Cette échelle était d'une grande aide pour anticiper les émeutes, mais pour cela il fallait que le renseignement produit soit de qualité. La section urbaine des RG devait produire des statistiques précises sur les faits de violences. Or cette précision était en même temps dérangeante car elle impliquait une véritable explosion des chiffres de la délinquance. Il fallait accepter provisoirement ce fait afin de permettre une maîtrise du processus. Les mesures de sanctions et la culture du chiffre conduisent au contraire à un jeu d'écritures où magiquement les données se transforment au gré des besoins du commissariat au regard de ce que l'on attend de lui.

C'est ce défi que la France n'a pas relevé alors qu'outre atlantique dans le même temps une révolution d’importance allait s'accomplir : celle du Compstat.

Le Compstat :

Il s'agissait de produire à travers un reengenering des services de police du NYPD (voir article NYPD), il fallait pouvoir compter sur un outil statistique fiable permettant de connaître pour chaque quartier, chaque rue, l'état exact de la délinquance afin de proportionner les forces de l'ordre aux dangers potentiels. Le résultat au cœur de la doctrine de la tolérance zéro fut prodigieux dans la baisse de la délinquance. En tapant Compstat New York on peut ainsi visualiser la délinquance pour toute la ville mais aussi quartier par quartier et rue par rue, et ce avec un décalage par rapport à la police de seulement 48 heures. très loin donc d'un bilan annuel comme en France. La transparence sur les chiffres de la délinquance est devenu un objet de promotion aux États-Unis et non un sujet d’opprobre.
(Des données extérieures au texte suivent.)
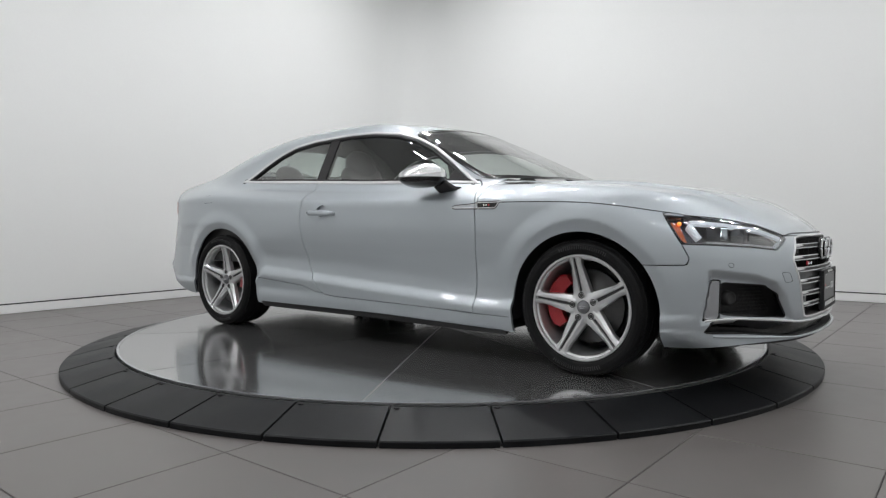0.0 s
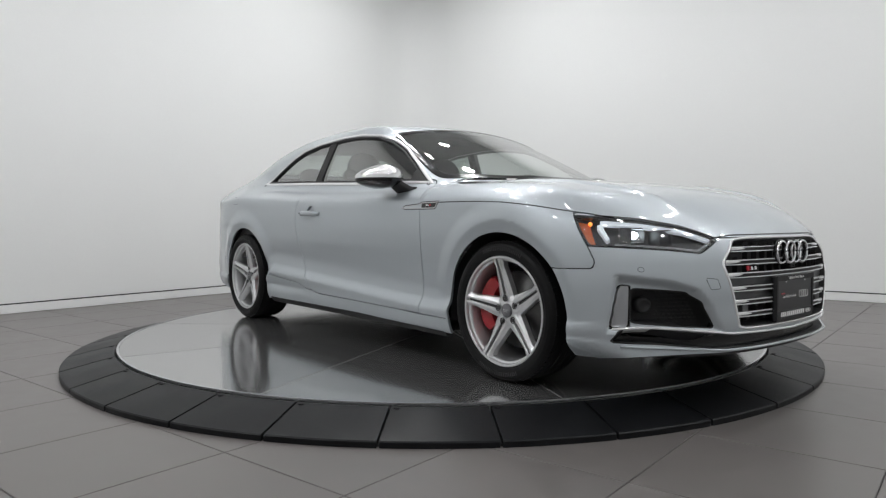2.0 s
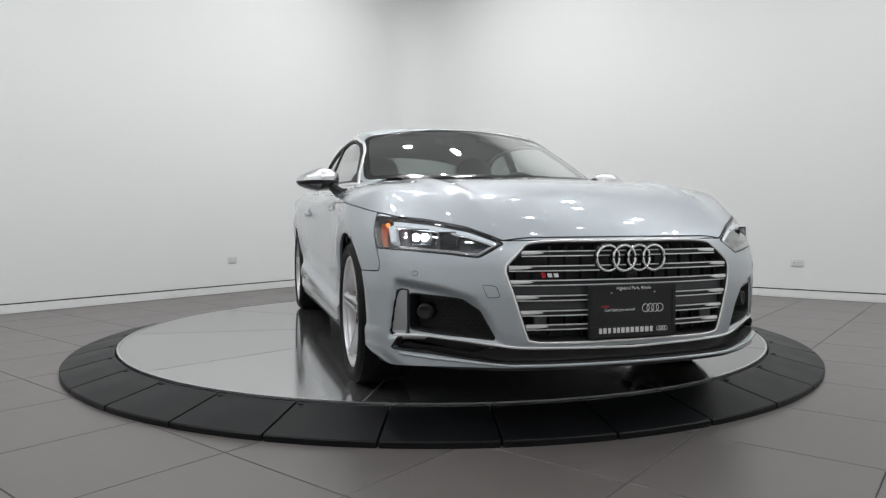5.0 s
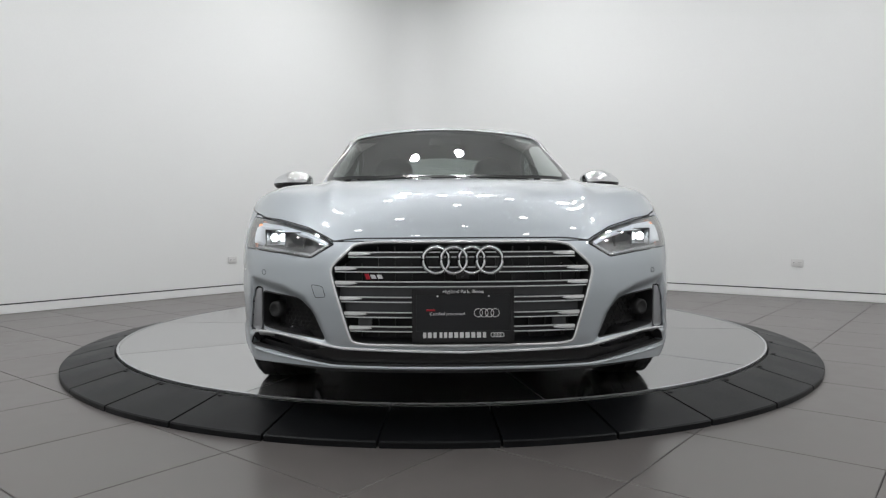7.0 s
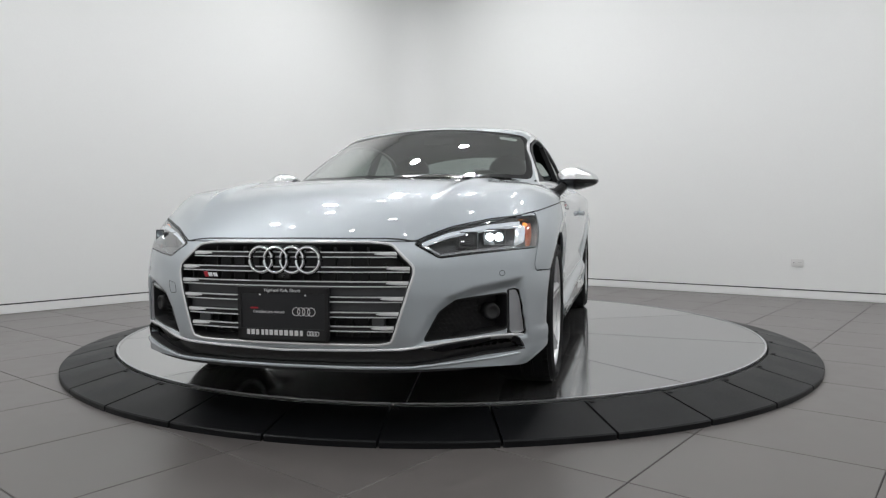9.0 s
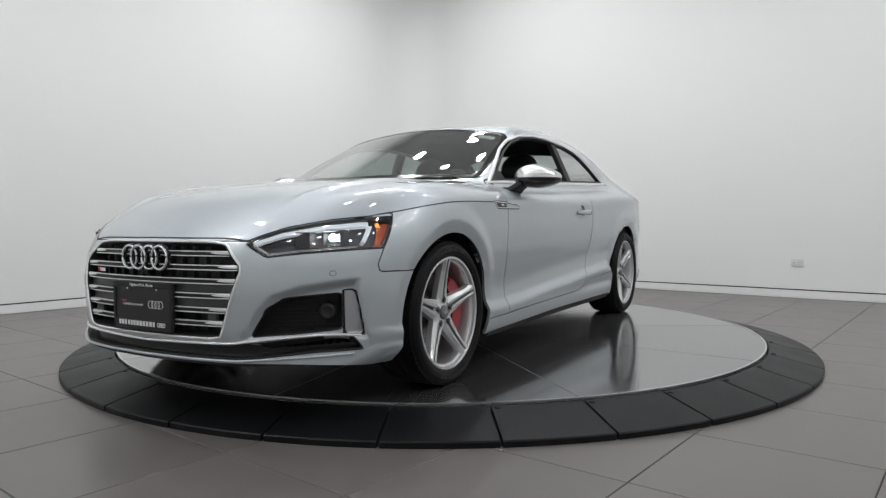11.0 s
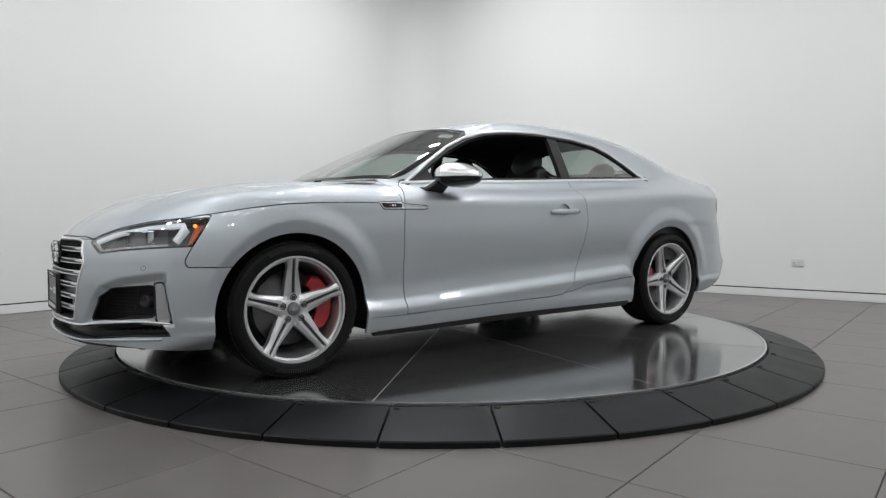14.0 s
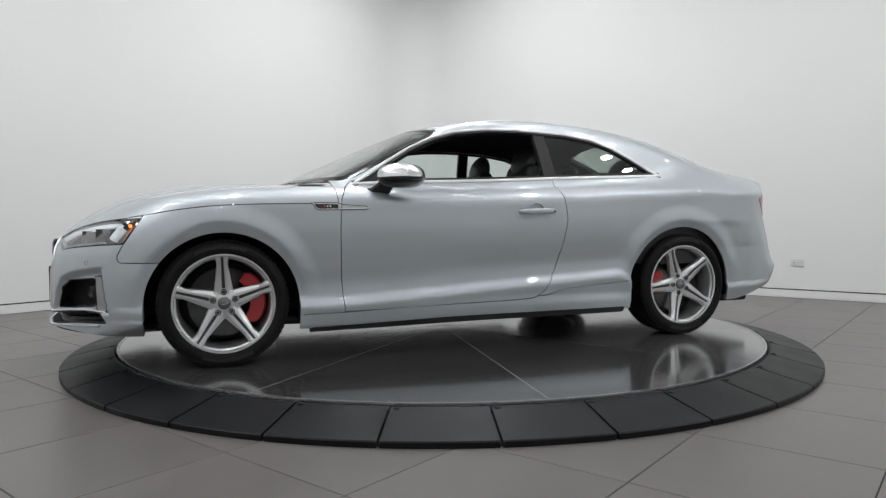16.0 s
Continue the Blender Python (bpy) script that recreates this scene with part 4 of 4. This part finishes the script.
def cabin():
    bm = bmesh.new()
    box(bm, (-1.75, -0.70, 0.20), (0.95, 0.70, 0.26), 0.02)
    part("cabin_floor", bm, CARPET, CAR, "black carpeted floor")
    bm = bmesh.new()
    prism(bm, [(0.98, 0.93), (0.62, 0.935), (0.47, 0.91), (0.40, 0.83), (0.43, 0.60), (0.98, 0.60)], -0.68, 0.68, Matrix(((1, 0, 0, 0), (0, 0, -1, 0), (0, 1, 0, 0), (0, 0, 0, 1))))
    bmesh.ops.recalc_face_normals(bm, faces=bm.faces)
    bmesh.ops.bevel(bm, geom=bm.edges[:], offset=0.018, segments=2, affect="EDGES", profile=0.5)
    dash = part("dashboard", bm, LEATHER, CAR, "black padded dashboard")
    bm = bmesh.new()
    box(bm, (0.40, -0.10, 0.90), (0.42, 0.10, 1.0), 0.006)
    part("screen", bm, BLACK, dash, "black centre screen")
    # steering wheel on the left
    m = Matrix.Translation((0.30, 0.36, 0.86)) @ Matrix.Rotation(radians(-66), 4, "Y")
    bm = bmesh.new()
    tube(bm, [m @ Vector((0.18 * math.cos(a), 0.18 * math.sin(a), 0)) for a in np.linspace(0, math.tau, 36, endpoint=False)], 0.015, 8, True)
    sw = part("steering_wheel", bm, LEATHER, CAR, "black leather steering wheel", smooth=True)
    bm = bmesh.new()
    lathe(bm, [(0, 0.0), (0.06, 0.0), (0.075, 0.03), (0.03, 0.12), (0, 0.12)], 24, m @ Matrix.Rotation(radians(-90), 4, "X"))
    part("wheel_hub", bm, LEATHER, sw, smooth=True)
    for a in (0, 180, 270):
        bm = bmesh.new()
        box(bm, (0.04, -0.018, -0.008), (0.176, 0.018, 0.008), 0.004, m @ Matrix.Rotation(radians(a + 90), 4, "Z"))
        part("wheel_spoke", bm, LEATHER, sw)
    for s in (1, -1):
        root = empty("front_seat", Matrix.Translation((-0.15, s * 0.37, 0.0)))
        root.parent = CAR
        tagged(root, "black leather sports seat")
        bm = bmesh.new()
        box(bm, (-0.25, -0.25, 0.28), (0.27, 0.25, 0.50), 0.06, segments=3)
        part("cushion", bm, LEATHER, root, smooth=True)
        lean = Matrix.Translation((-0.20, 0, 0.45)) @ Matrix.Rotation(radians(-14), 4, "Y")
        bm = bmesh.new()
        box(bm, (-0.10, -0.25, 0.0), (0.03, 0.25, 0.52), 0.055, lean, 3)
        part("backrest", bm, LEATHER, root, smooth=True)
        for b in (-1, 1):
            bm = bmesh.new()
            box(bm, (-0.06, b * 0.22 - 0.045, 0.02), (0.085, b * 0.22 + 0.045, 0.42), 0.035, lean, 3)
            part("bolster", bm, LEATHER, root, smooth=True)
        bm = bmesh.new()
        box(bm, (-0.085, -0.175, 0.45), (0.02, 0.175, 0.67), 0.05, lean, 3)
        bmesh.ops.create_uvsphere(bm, u_segments=24, v_segments=12, radius=1, matrix=lean @ Matrix.Translation((-0.02, 0, 0.68)) @ Matrix.Diagonal((0.06, 0.14, 0.11, 1)))
        part("headrest", bm, LEATHER, root, smooth=True)
        root = empty("rear_seat", Matrix.Translation((-0.78, s * 0.36, 0.09)))
        root.parent = CAR
        tagged(root, "black leather rear seat")
        bm = bmesh.new()
        box(bm, (-0.25, -0.33, 0.30), (0.25, 0.33, 0.52), 0.06, segments=3)
        part("cushion", bm, LEATHER, root, smooth=True)
        lean = Matrix.Translation((-0.22, 0, 0.45)) @ Matrix.Rotation(radians(-26), 4, "Y")
        bm = bmesh.new()
        box(bm, (-0.10, -0.33, 0.0), (0.03, 0.33, 0.50), 0.05, lean, 3)
        part("backrest", bm, LEATHER, root, smooth=True)
        bm = bmesh.new()
        bmesh.ops.create_uvsphere(bm, u_segments=24, v_segments=12, radius=1, matrix=lean @ Matrix.Translation((-0.035, -s * 0.0, 0.60)) @ Matrix.Diagonal((0.055, 0.125, 0.095, 1)))
        part("headrest", bm, LEATHER, root, smooth=True)
    bm = bmesh.new()
    box(bm, (-1.95, -0.58, 0.92), (-1.22, 0.58, 0.965), 0.015)
    part("parcel_shelf", bm, LINING, CAR, "black parcel shelf")
    bm = bmesh.new()
    box(bm, (0.02, -0.11, 1.235), (0.05, 0.11, 1.295), 0.012)
    part("inner_mirror", bm, BLACK, CAR, "black inner mirror")


def mirrors():
    for s in (1, -1):
        def shape(p):
            return Vector((p[0], s * p[1], p[2]))
        c = Vector((0.487, 0.925, 0.970))
        bm = bmesh.new()
        lower = bmesh.new()
        rows, lows = [], []
        for i in range(25):
            v = i / 24
            # from the tip outside to the body
            y = c.y + 0.128 - 0.230 * v
            w = math.sin(math.pi * (0.12 + 0.82 * v)) ** 0.42
            w = min(w, (math.sin(math.pi * min(v * 1.02, 1) * 0.5) ** 0.55) * 1.02 + 0.12)
            depth, up, down = 0.132 * w, 0.082 * w * (0.80 + 0.25 * v), 0.024 * w
            ring = []
            for k in range(15):
                a = math.pi * k / 14
                ca, sa = math.cos(a), math.sin(a)
                xx = c.x - 0.005 + depth * (abs(ca) ** 0.8 * (1 if ca > 0 else -1)) - 0.035 * (1 - v) * 1.0
                ring.append(bm.verts.new(shape((xx, y, c.z - 0.012 + up * sa ** 0.75))))
            rows.append(ring)
            ring = []
            for k in range(15):
                a = math.pi * k / 14
                ca, sa = math.cos(a), math.sin(a)
                xx = c.x - 0.005 + 0.97 * depth * (abs(ca) ** 0.8 * (1 if ca > 0 else -1)) - 0.035 * (1 - v)
                ring.append(lower.verts.new(shape((xx, y, c.z - 0.015 - (down + 0.030 * w) * sa ** 0.8))))
            lows.append(ring)
        for b, rr in ((bm, rows), (lower, lows)):
            for p, q in zip(rr, rr[1:]):
                for k in range(14):
                    b.faces.new((p[k], p[k + 1], q[k + 1], q[k]))
            b.faces.new(rr[0])
            b.faces.new(rr[-1])
            bmesh.ops.recalc_face_normals(b, faces=b.faces)
        cap = part("door_mirror", bm, MIRROR_CAP, CAR, "door mirror with bright aluminium cap", smooth=True)
        part("lower_shell", lower, BLACK, cap, "black lower mirror shell", smooth=True)
        bm = bmesh.new()
        strip(bm, [shape(p) for p in ((0.52, 0.88, 0.945), (0.545, 0.845, 0.905), (0.575, 0.80, 0.878), (0.60, 0.765, 0.885))], [0.07, 0.085, 0.09, 0.08], 0.036, up=(1, 0, 0.3))
        bmesh.ops.bevel(bm, geom=[e for e in bm.edges], offset=0.006, segments=2, affect="EDGES", profile=0.5)
        part("mirror_arm", bm, DARK, cap, "black mirror arm", smooth=True)
        bm = bmesh.new()
        box(bm, (0.384, 0.865, 0.945), (0.388, 0.985, 0.992), 0.0, Matrix.Diagonal((1, s, 1, 1)))
        part("mirror_glass", bm, CHROME, cap, "mirror glass")


MIRROR_CAP = mat("brushed_aluminium_cap", (0.78, 0.79, 0.80), 0.2, 1.0, noise_scale=40, rough_vary=0.04)


def side_details():
    # vents behind the front wheels: bright outline, black middle, a small plain badge
    vent = [(0.942, 0.824), (0.80, 0.822), (0.780, 0.814), (0.655, 0.806), (0.632, 0.793), (0.66, 0.786), (0.905, 0.784), (0.918, 0.79)]
    f_v = np.maximum(polygon(SX, SZ, vent), 0.6 - SY)
    line = along(vent, 120)
    ribbon("fender_vent", on_side(inset(line, 0.0005)), 0.0042, DARK, CAR, "dark outline of the side vent", rise=0.001, deep=0.004)
    ribbon("vent_trim", on_side(inset(line, 0.0052)), 0.005, TRIM, CAR, "bright vent outline", rise=0.002, deep=0.004)
    panel("vent_insert", [f_v + 0.0075, 0.802 - SX], BLACK, CAR, "black vent insert", lift=0.0012, lip=0.006)
    for x0, x1, material, label in ((0.868, 0.882, RED_INK, "small red badge slash"), (0.853, 0.865, CHROME, "small silver badge bar"), (0.837, 0.849, CHROME, "small silver badge bar")):
        f_bd = np.maximum(np.maximum(SX - x1, x0 - SX), np.maximum(np.abs(SZ - 0.804) - 0.0055, 0.6 - SY))
        panel("side_badge", [f_bd], material, CAR, label, lift=0.0035, lip=0.003)
    # dark shut line between hood and fender, then the handles
    xs = np.linspace(0.95, 1.735, 60)
    ribbon("hood_seam", on_side(np.stack([xs, HOODLINE(xs)], -1)), 0.0052, DARK, CAR, "dark shut line beside the hood", closed=False, rise=0.0008, deep=0.005)
    for s in (1, -1):
        y0 = float(PLAN(-0.36)) + 0.0
        xs = np.linspace(-0.475, -0.24, 15)
        base = np.stack([xs, np.full(15, 0.4), np.full(15, 0.776) + 0.006 * (xs + 0.24) / -0.235], -1)
        on = ground(base, np.tile((0.0, 1.0, 0.0), (15, 1)))
        bm = bmesh.new()
        rows = []
        for k, p in enumerate(on):
            t = k / 14
            e = (1 - (2 * t - 1) ** 4)
            h, o = 0.0085 + 0.0085 * e, 0.010 + 0.026 * e
            rows.append([bm.verts.new((p[0], s * (p[1] + d), p[2] + z)) for d, z in ((o - 0.016, -h), (o - 0.004, -h), (o, -h * 0.45), (o, h * 0.45), (o - 0.004, h), (o - 0.016, h))])
        for a, b in zip(rows, rows[1:]):
            for i in range(6):
                j = (i + 1) % 6
                bm.faces.new((a[i], a[j], b[j], b[i]))
        bm.faces.new(rows[0])
        bm.faces.new(rows[-1])
        bmesh.ops.recalc_face_normals(bm, faces=bm.faces)
        handle = part("door_handle", bm, PAINT, CAR, "silver pull handle", smooth=True)
        bm = bmesh.new()
        lathe(bm, [(0, 0.0012), (0.004, 0.001), (0.0052, -0.003)], 16, Matrix.Translation((-0.455, s * (on[1][1] + 0.026), 0.781)) @ Matrix.Diagonal((1, s, 1, 1)))
        part("key_cover", bm, DARK, handle)
    panel("handle_cup", [f_cup - 0.002], PAINT, CAR, "recessed bowl behind the handle", lift=-0.016, lip=0.0)
    # fuel flap on the right rear quarter
    f_flap = np.maximum(polygon(SX, SZ, rounded([(-1.62, 0.915), (-1.46, 0.925), (-1.47, 0.862), (-1.61, 0.862)], 5, 0.3)), 0.5 - SY)
    panel("fuel_flap", [np.maximum(f_flap, -f_flap - 0.003)], DARK, CAR, "thin dark seam of the fuel flap", sides=(-1,), lift=0.0006, lip=0)
    # tail lamps and rear lower part
    f_tail = np.maximum(polygon(SX, SZ, [(-2.15, 0.895), (-2.085, 0.865), (-2.17, 0.76), (-2.6, 0.74), (-2.6, 0.895)]), 0.35 - SY)
    panel("tail_light", [f_tail], TAIL_RED, CAR, "dark red tail light", lift=0.003, lip=0.01)
    f_diff = np.maximum(np.maximum(SZ - 0.36, SX + 2.05), SY - 0.62)
    panel("diffuser", [f_low, f_diff], DARK, CAR, "black rear diffuser", join=True, lift=0.003, lip=0.01)
    # black lower edge of the sills
    f_skirt = np.maximum(np.maximum(SZ - (BOTTOM(SX) + 0.004 + np.interp(SX, [-1, 0.2, 0.95], [0.010, 0.010, 0.0005])), BOTTOM(SX) - 0.02 - SZ), np.maximum(np.maximum(SX - 0.95, -0.96 - SX), 0.5 - SY))
    panel("skirt", [f_skirt], DARK, CAR, "black plastic lower skirt", lift=0.002, lip=0.06)
    bm = bmesh.new()
    box(bm, (-2.2, -0.60, 0.155), (2.0, 0.60, 0.20), 0.02)
    box(bm, (-0.95, -0.80, 0.165), (0.95, 0.80, 0.21), 0.02)
    part("underbody", bm, DARK, CAR, "dark underbody panels")
    bm = bmesh.new()
    box(bm, (1.0, -0.50, 0.25), (1.95, 0.50, 0.60), 0.03)
    part("engine_block", bm, DARK, CAR, "dark engine bay mass")
    # label in the corner of the windscreen
    f_st = np.maximum(polygon(SX, SY, [(0.225, 0.44), (0.27, 0.45), (0.255, 0.555), (0.21, 0.545)]), 1.1 - SZ)
    panel("sticker", [f_st], WHITE_INK, CAR, "small white paper sticker inside the screen", sides=(1,), lift=-0.003, lip=0)


front_end()
headlights()
windows()
cabin()
mirrors()
side_details()


# ---- motion ----
TURN = [(0.0, -37.6), (0.25, -38.4), (0.5, -39.75), (1.0, -43.05), (1.5, -46.76), (2.0, -50.6), (3.0, -58.25), (4.0, -65.9), (5.0, -73.5), (6.0, -81.1), (7.0, -88.8),
        (8.0, -96.65), (9.0, -104.55), (10.0, -112.5), (11.0, -120.6), (12.0, -128.7), (13.0, -136.7), (14.0, -144.45), (15.0, -152.35), (16.0, -160.2)]


def motions():
    walk(TURNTABLE, [(t, pose(0, 0, 0, 0, 0, a)) for t, a in TURN])
    walk(CAR, [(t, pose(0, 0, 0, 0, 0, a) @ CAR_OFFSET) for t, a in TURN])


motions()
La généralisation du Compstat à la plupart des villes américaines en fait un outil extraordinairement fin dans la compréhension de la cartographie de la violence.




La visualisation permet aussi la prévisibilité, c'est ce que fait IBM avec un outil qui vient se nourrir des chiffres collectés depuis maintenant plus de 10 ans pour permettre d'intervenir avant même que le délit soit produit, police prédictive et non plus réactive qui permet de remplir le rôle exact de prévention que la population attend de sa police.